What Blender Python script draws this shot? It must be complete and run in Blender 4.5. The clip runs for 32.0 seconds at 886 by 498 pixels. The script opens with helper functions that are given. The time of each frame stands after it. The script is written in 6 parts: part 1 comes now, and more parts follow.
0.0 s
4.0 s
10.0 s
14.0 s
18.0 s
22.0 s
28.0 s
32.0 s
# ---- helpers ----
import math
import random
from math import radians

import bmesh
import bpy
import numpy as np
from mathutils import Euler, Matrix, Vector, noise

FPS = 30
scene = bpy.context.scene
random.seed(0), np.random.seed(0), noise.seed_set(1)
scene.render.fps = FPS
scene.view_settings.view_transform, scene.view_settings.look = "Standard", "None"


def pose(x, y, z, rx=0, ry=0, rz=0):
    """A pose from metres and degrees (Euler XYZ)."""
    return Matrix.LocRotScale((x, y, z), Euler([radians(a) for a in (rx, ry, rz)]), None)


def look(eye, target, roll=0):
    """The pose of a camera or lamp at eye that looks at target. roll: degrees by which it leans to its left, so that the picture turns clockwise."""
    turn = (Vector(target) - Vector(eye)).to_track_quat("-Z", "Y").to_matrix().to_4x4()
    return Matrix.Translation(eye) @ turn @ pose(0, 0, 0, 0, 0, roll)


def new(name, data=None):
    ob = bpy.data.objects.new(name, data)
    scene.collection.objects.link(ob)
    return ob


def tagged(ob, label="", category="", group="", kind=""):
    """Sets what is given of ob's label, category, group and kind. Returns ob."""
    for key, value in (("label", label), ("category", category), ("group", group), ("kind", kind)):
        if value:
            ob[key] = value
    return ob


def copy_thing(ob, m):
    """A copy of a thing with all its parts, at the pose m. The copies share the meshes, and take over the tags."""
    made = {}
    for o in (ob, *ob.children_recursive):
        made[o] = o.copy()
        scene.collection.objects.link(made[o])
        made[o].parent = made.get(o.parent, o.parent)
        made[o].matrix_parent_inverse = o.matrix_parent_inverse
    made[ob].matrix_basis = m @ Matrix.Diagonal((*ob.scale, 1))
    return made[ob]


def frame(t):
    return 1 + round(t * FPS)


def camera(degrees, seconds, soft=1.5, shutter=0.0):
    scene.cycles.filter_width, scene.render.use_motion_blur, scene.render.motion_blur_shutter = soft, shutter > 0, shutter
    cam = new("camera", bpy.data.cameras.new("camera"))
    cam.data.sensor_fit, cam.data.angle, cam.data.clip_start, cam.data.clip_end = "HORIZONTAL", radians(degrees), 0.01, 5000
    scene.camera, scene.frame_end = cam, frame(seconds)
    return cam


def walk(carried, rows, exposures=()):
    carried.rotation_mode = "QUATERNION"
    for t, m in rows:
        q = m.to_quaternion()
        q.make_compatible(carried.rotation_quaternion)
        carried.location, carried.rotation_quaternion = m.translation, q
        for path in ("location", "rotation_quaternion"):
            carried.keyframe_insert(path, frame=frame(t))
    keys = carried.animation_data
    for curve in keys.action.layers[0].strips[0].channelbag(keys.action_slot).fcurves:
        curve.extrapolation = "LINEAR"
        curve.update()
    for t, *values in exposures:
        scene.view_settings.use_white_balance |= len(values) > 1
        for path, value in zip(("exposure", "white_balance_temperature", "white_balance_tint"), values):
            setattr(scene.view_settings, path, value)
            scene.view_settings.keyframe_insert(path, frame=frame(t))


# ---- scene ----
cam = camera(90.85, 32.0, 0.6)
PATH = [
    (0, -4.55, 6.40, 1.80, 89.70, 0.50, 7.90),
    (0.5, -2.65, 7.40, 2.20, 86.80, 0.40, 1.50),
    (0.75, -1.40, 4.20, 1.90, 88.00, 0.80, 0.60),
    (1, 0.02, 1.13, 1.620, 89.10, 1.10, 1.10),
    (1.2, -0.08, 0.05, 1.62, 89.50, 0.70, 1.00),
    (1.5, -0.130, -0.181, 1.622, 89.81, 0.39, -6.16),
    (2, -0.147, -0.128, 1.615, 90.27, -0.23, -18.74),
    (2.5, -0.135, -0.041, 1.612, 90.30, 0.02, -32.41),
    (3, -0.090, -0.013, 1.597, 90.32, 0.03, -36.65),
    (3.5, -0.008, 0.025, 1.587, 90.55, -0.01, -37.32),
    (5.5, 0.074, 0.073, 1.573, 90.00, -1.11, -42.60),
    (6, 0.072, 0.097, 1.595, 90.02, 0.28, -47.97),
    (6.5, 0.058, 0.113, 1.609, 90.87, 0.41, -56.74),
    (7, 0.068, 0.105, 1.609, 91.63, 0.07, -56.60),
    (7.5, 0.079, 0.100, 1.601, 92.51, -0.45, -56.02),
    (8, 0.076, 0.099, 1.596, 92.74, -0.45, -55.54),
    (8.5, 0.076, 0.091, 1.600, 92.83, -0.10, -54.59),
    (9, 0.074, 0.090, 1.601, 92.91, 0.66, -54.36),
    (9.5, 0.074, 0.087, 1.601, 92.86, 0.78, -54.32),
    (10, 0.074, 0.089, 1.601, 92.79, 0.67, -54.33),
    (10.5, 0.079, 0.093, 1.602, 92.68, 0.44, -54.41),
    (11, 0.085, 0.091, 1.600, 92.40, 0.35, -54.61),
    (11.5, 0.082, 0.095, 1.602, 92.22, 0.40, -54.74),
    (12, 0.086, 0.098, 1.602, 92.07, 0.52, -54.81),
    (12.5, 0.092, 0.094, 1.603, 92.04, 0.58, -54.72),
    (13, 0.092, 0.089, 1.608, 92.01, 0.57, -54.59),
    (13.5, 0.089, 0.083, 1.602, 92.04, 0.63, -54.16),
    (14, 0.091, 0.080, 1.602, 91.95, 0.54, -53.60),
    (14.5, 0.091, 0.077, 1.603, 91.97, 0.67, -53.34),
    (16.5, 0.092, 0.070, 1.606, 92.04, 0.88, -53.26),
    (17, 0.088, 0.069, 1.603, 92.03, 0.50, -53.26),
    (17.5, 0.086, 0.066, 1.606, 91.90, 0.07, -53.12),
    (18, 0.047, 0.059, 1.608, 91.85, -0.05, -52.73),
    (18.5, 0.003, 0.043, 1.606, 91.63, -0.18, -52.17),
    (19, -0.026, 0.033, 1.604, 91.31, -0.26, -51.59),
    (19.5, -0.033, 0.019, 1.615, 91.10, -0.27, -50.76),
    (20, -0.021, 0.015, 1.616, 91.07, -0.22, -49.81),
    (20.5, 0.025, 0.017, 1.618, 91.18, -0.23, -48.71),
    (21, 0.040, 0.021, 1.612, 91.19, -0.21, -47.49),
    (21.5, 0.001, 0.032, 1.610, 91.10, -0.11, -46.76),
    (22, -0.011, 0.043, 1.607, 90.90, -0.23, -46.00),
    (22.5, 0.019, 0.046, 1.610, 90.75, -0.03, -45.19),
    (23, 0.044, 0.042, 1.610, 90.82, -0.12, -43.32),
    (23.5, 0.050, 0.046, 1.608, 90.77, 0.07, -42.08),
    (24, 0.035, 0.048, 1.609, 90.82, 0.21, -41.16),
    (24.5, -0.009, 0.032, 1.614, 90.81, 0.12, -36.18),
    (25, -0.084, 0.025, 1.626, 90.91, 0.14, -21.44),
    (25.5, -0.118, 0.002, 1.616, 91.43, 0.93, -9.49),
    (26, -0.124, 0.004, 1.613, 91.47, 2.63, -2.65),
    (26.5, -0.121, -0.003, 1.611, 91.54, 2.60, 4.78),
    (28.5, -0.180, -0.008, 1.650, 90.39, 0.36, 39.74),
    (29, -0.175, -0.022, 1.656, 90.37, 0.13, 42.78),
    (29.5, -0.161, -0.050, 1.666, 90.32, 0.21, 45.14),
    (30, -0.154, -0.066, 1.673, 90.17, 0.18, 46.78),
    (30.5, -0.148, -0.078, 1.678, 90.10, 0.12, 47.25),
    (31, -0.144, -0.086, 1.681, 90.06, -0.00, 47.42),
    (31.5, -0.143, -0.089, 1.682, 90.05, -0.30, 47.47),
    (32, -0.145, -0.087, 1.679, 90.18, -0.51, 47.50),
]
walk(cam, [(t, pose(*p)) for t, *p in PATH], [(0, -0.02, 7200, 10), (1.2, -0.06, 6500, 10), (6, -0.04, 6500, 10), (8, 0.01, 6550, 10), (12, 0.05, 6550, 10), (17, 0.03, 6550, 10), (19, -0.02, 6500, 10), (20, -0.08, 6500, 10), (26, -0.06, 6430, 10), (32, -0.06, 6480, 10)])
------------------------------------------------
Given exercise: Starting at the first line of the material above, reproduce each line exactly up to and including the line with "turn = (Vector(target)".

Answer for the task:
What Blender Python script draws this shot? It must be complete and run in Blender 4.5. The clip runs for 32.0 seconds at 886 by 498 pixels. The script opens with helper functions that are given. The time of each frame stands after it. The script is written in 6 parts: part 1 comes now, and more parts follow.
0.0 s
4.0 s
10.0 s
14.0 s
18.0 s
22.0 s
28.0 s
32.0 s
# ---- helpers ----
import math
import random
from math import radians

import bmesh
import bpy
import numpy as np
from mathutils import Euler, Matrix, Vector, noise

FPS = 30
scene = bpy.context.scene
random.seed(0), np.random.seed(0), noise.seed_set(1)
scene.render.fps = FPS
scene.view_settings.view_transform, scene.view_settings.look = "Standard", "None"


def pose(x, y, z, rx=0, ry=0, rz=0):
    """A pose from metres and degrees (Euler XYZ)."""
    return Matrix.LocRotScale((x, y, z), Euler([radians(a) for a in (rx, ry, rz)]), None)


def look(eye, target, roll=0):
    """The pose of a camera or lamp at eye that looks at target. roll: degrees by which it leans to its left, so that the picture turns clockwise."""
    turn = (Vector(target) - Vector(eye)).to_track_quat("-Z", "Y").to_matrix().to_4x4()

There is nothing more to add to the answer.